[Start of Information shown]

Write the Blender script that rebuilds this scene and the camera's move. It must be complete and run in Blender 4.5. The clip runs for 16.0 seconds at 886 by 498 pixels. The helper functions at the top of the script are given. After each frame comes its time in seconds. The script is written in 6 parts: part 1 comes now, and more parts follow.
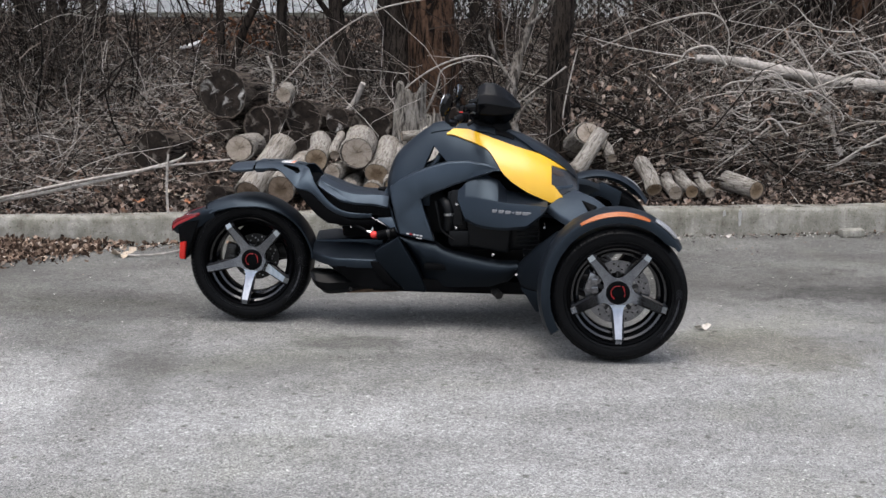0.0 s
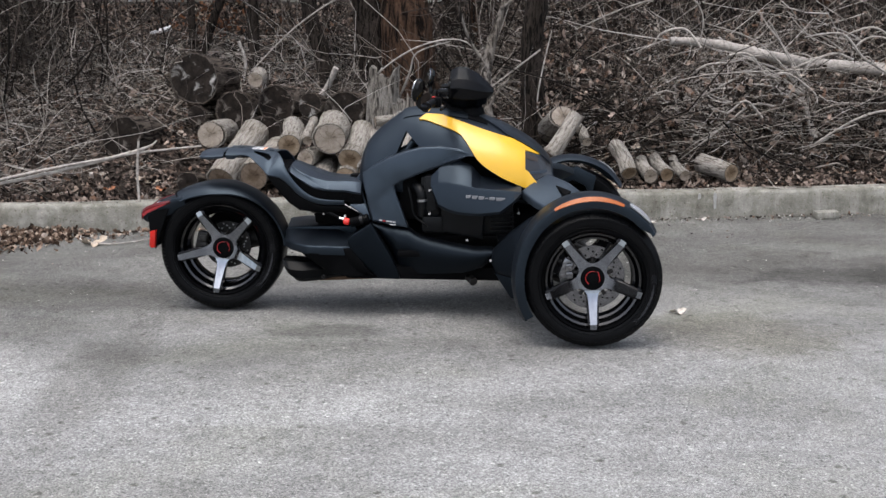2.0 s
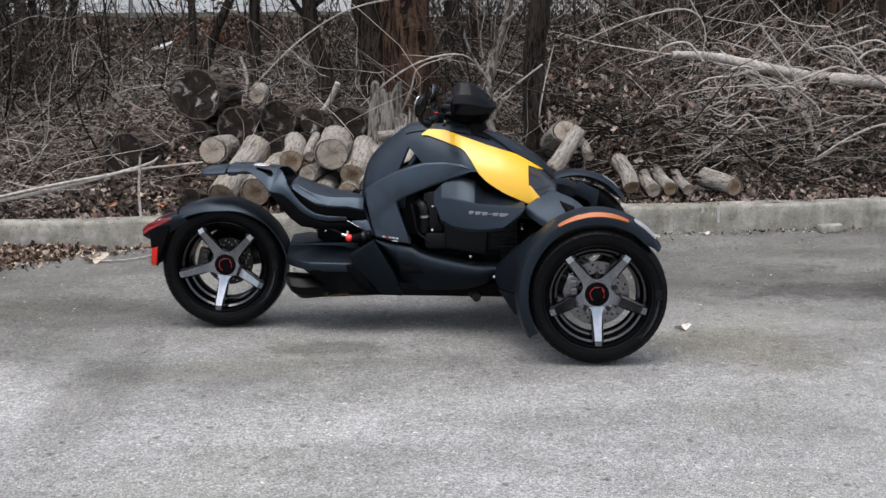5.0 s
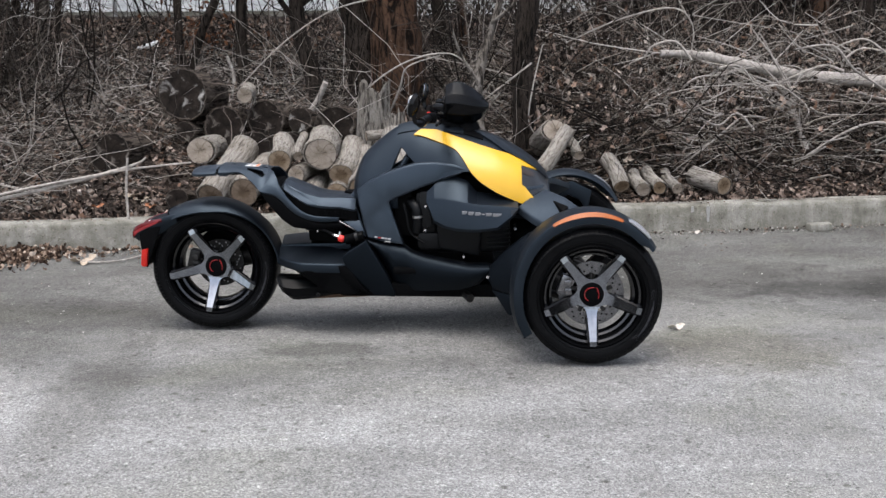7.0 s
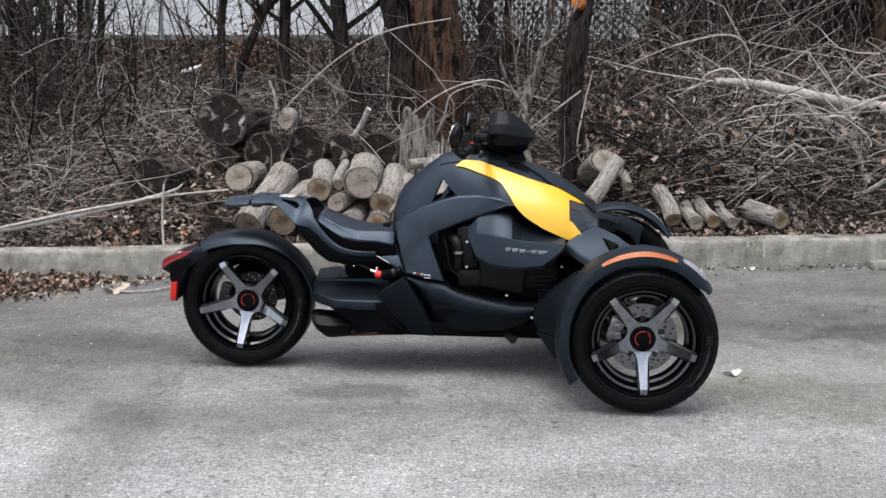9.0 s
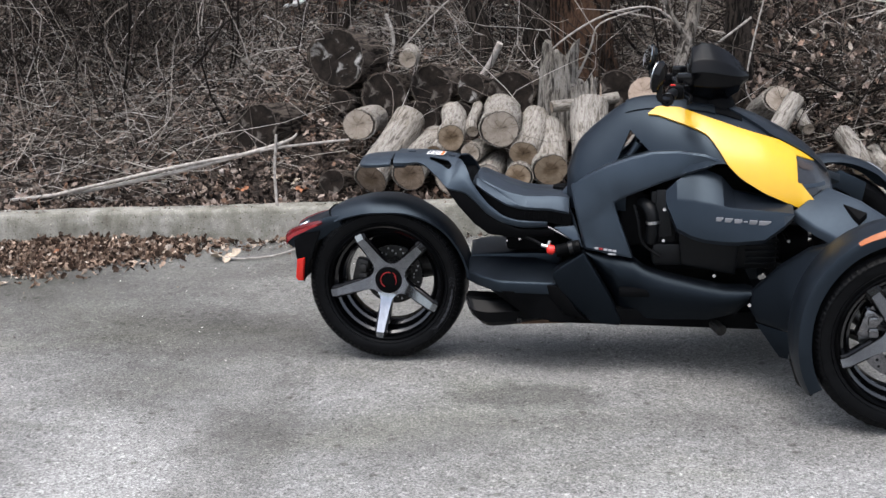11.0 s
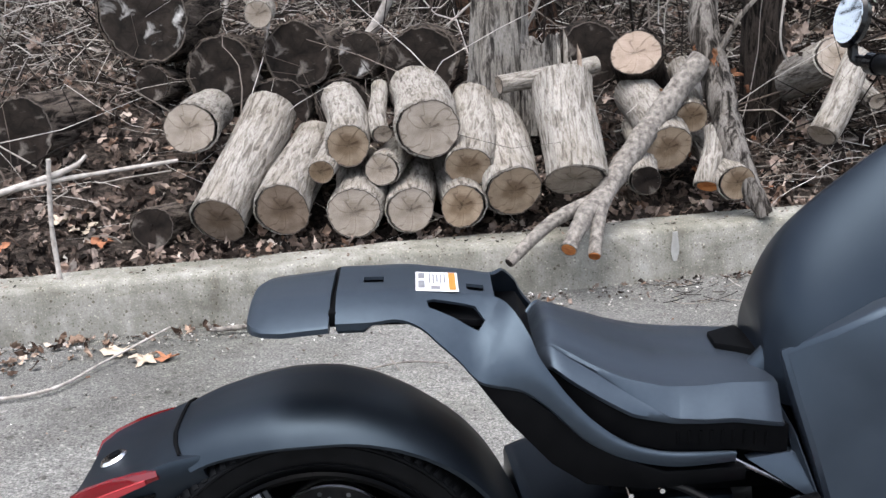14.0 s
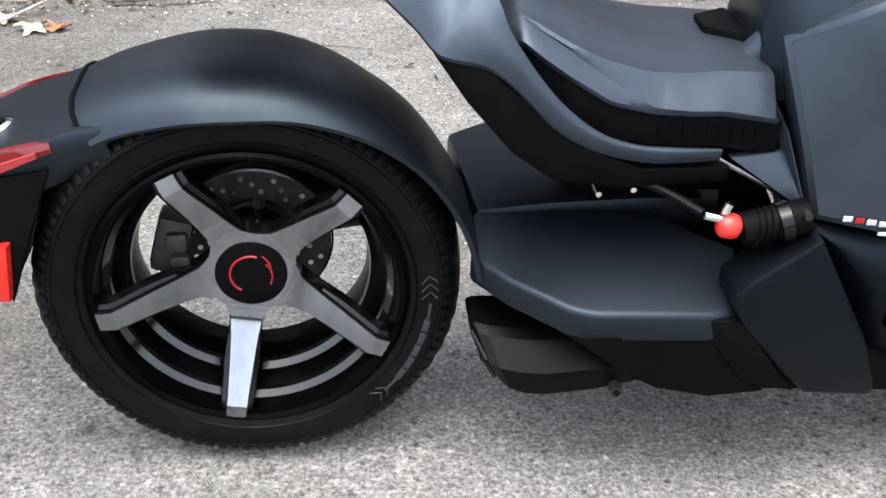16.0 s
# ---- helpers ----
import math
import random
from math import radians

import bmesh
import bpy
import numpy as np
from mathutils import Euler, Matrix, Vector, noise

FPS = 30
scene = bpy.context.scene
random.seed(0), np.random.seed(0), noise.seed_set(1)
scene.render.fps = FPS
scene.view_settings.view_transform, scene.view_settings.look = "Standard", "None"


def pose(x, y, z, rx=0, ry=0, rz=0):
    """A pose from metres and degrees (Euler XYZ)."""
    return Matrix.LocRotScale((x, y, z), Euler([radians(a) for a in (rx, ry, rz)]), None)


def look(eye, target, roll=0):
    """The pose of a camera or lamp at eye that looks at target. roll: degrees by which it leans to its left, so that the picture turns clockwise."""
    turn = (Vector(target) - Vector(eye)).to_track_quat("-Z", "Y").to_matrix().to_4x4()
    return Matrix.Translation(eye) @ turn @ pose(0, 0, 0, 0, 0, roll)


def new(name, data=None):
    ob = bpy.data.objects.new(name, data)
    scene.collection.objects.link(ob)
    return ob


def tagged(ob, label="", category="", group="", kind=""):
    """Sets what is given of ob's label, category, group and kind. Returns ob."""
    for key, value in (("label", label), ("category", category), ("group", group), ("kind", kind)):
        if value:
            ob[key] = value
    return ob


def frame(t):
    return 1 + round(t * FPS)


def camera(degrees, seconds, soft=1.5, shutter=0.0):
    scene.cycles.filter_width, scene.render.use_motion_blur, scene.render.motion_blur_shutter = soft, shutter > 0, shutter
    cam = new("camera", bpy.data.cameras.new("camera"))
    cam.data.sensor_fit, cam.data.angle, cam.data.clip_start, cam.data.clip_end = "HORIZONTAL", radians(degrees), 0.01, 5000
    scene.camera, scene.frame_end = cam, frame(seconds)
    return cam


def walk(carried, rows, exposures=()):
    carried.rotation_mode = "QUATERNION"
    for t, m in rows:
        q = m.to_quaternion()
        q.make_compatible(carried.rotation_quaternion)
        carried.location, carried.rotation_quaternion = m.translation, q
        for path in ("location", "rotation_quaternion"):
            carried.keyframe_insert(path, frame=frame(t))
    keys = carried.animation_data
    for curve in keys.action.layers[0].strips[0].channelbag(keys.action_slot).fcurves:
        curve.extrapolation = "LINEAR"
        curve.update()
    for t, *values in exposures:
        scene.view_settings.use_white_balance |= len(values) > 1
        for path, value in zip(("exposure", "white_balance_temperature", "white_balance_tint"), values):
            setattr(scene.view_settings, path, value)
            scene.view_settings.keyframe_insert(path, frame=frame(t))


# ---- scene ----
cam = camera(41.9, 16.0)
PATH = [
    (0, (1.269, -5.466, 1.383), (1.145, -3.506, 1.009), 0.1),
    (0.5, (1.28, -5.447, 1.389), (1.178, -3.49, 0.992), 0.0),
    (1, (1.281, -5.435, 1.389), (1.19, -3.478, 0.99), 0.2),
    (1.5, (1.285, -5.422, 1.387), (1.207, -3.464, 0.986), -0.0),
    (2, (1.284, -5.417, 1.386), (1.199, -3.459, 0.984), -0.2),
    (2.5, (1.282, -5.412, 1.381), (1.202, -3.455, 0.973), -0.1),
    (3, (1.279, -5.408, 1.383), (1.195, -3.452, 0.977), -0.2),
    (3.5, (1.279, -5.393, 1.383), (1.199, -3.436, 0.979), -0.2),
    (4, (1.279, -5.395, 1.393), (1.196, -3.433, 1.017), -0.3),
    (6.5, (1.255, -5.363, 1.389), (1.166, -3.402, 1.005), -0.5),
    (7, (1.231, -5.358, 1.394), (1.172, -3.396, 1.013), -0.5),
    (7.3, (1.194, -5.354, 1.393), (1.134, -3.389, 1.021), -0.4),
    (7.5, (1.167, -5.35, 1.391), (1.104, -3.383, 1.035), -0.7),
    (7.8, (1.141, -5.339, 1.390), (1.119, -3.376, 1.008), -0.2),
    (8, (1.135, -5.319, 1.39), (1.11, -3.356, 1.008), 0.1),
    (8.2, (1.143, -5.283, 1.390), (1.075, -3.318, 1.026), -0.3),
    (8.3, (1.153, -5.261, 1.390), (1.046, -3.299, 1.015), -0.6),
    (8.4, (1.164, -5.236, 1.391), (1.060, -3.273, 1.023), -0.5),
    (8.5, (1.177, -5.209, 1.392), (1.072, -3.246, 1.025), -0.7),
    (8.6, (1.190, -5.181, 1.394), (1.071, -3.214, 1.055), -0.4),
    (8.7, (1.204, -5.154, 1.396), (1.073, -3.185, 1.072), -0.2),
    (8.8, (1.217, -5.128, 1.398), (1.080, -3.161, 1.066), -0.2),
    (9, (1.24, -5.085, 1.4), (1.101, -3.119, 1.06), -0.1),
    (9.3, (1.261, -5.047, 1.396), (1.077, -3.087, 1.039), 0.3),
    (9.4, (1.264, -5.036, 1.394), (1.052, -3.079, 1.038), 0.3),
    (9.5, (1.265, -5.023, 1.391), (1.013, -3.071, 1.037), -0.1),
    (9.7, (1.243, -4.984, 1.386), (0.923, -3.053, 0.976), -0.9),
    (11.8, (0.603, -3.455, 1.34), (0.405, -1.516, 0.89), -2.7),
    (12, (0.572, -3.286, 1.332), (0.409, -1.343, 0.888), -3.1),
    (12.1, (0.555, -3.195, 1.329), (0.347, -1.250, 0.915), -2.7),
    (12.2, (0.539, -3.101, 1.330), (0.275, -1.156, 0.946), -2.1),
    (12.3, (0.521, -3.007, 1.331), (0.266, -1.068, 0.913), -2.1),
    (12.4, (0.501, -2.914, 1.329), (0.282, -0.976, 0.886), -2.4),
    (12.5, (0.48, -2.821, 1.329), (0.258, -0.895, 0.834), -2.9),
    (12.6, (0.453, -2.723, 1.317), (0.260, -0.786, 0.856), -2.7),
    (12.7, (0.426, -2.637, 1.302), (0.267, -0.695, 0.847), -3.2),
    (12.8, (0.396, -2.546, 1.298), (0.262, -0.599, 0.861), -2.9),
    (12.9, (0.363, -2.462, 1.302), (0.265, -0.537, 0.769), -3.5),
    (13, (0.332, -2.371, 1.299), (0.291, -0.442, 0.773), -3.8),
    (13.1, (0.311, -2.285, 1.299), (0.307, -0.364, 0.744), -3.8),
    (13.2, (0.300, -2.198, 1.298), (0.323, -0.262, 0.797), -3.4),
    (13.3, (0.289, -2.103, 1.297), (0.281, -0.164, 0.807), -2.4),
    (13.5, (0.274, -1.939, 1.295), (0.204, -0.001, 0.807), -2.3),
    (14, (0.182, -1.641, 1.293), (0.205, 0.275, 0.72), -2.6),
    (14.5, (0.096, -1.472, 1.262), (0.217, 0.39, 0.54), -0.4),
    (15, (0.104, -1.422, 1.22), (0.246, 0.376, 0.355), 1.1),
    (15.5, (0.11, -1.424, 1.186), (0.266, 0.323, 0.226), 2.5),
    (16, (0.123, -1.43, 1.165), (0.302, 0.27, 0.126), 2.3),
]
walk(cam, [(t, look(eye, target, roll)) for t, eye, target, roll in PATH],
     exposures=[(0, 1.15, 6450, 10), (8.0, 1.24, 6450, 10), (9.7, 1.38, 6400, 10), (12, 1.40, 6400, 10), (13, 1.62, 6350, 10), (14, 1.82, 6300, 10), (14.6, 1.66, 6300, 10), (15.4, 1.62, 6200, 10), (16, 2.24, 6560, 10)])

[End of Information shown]

◆ **Prompt**
Taking the material above, extract exactly and only the lines from the line with "carried.location, carried.rotation_quaternion = m.translation, q" to the line with "curve.update()", inclusive of both.

◆ **Solution to this problem**
        carried.location, carried.rotation_quaternion = m.translation, q
        for path in ("location", "rotation_quaternion"):
            carried.keyframe_insert(path, frame=frame(t))
    keys = carried.animation_data
    for curve in keys.action.layers[0].strips[0].channelbag(keys.action_slot).fcurves:
        curve.extrapolation = "LINEAR"
        curve.update()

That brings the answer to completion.